**What is needed**
From the listing below, copy only the lines from the line that contains "Continue the Blender" to the line that contains "x, spout_x(z) +", counting those two lines as part of the copy.

━━ Material provided ━━

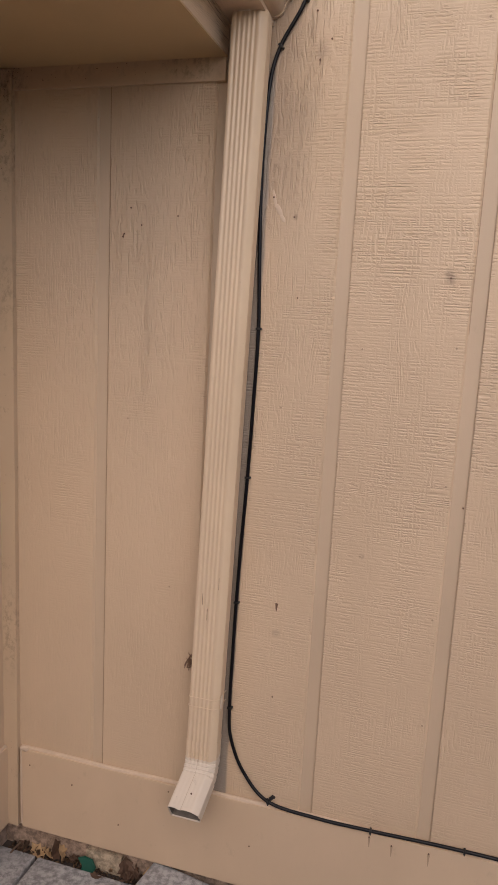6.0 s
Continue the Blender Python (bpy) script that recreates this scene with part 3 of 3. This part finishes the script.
part("chip", box(x - 0.002, x + 0.002, y - 0.0012, y + 0.0012, z - 0.002, z + 0.004, 0), "rust", elbow, "dark chip in the enamel")
hoops = bmesh.new()
for z in (0.519, 0.545):
    hem = [(spout_x(z) + x, FRONT + y, z) for x, y in ((-0.0008, D + 0.002), (-0.0008, 0.003), (0.002, -0.0008), (W - 0.012, -0.0008), (W + 0.0006, 0.011), (W + 0.0006, D + 0.002))]
    tube(hem, 0.0011, 6, hoops)
strap_ob = part("strap", hoops, "pipe", spout, "painted wire strap")
part("strap_clip", box(spout_x(0.53) + W + 0.002, spout_x(0.53) + W + 0.0045, FRONT + 0.012, FRONT + 0.026, 0.515, 0.552, 0.0008), "elbow", strap_ob)
# dark sliver stands in for the shaded slit at the strap's left
part("strap_slot", box(spout_x(0.53) - 0.0035, spout_x(0.53) - 0.001, FRONT + 0.020, FRONT + 0.030, 0.518, 0.548, 0.0006), "rust", strap_ob, "dark sliver drawn as the slit beside the strap")
for x, z in ((0.020, 0.80), (0.060, 0.845), (0.034, 0.76)):
    part("scratch", box(spout_x(z) + x, spout_x(z) + x + 0.0008, FRONT - 0.0004, FRONT + 0.003, z, z + 0.030, 0), "rust", spout, "dark scratch in the enamel")

# ---- cable ----
cable = thing("cable", (-0.22, -0.01, 0.24), "black coaxial cable clipped to the siding", "cable")
RUN = [(-0.115, 3.25), (-0.128, 2.95), (-0.139, 2.80), (-0.151, 2.735), (-0.152, 2.61), (-0.142, 2.431), (-0.126, 2.307), (-0.140, 2.206), (-0.191, 2.113), (-0.212, 2.03), (-0.2205, 1.85),
       (-0.216, 1.66), (-0.2095, 1.488), (-0.213, 1.30), (-0.2185, 1.121), (-0.226, 0.95), (-0.2315, 0.789), (-0.2345, 0.64), (-0.236, 0.492), (-0.2285, 0.405), (-0.190, 0.315),
       (-0.1155, 0.2505), (0.015, 0.236), (0.158, 0.237), (0.388, 0.243), (0.75, 0.240), (1.4, 0.236)]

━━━

**Written response**
Continue the Blender Python (bpy) script that recreates this scene with part 3 of 3. This part finishes the script.
part("chip", box(x - 0.002, x + 0.002, y - 0.0012, y + 0.0012, z - 0.002, z + 0.004, 0), "rust", elbow, "dark chip in the enamel")
hoops = bmesh.new()
for z in (0.519, 0.545):
    hem = [(spout_x(z) + x, FRONT + y, z) for x, y in ((-0.0008, D + 0.002), (-0.0008, 0.003), (0.002, -0.0008), (W - 0.012, -0.0008), (W + 0.0006, 0.011), (W + 0.0006, D + 0.002))]
    tube(hem, 0.0011, 6, hoops)
strap_ob = part("strap", hoops, "pipe", spout, "painted wire strap")
part("strap_clip", box(spout_x(0.53) + W + 0.002, spout_x(0.53) + W + 0.0045, FRONT + 0.012, FRONT + 0.026, 0.515, 0.552, 0.0008), "elbow", strap_ob)
# dark sliver stands in for the shaded slit at the strap's left
part("strap_slot", box(spout_x(0.53) - 0.0035, spout_x(0.53) - 0.001, FRONT + 0.020, FRONT + 0.030, 0.518, 0.548, 0.0006), "rust", strap_ob, "dark sliver drawn as the slit beside the strap")
for x, z in ((0.020, 0.80), (0.060, 0.845), (0.034, 0.76)):
    part("scratch", box(spout_x(z) + x, spout_x(z) + x + 0.0008, FRONT - 0.0004, FRONT + 0.003, z, z + 0.030, 0), "rust", spout, "dark scratch in the enamel")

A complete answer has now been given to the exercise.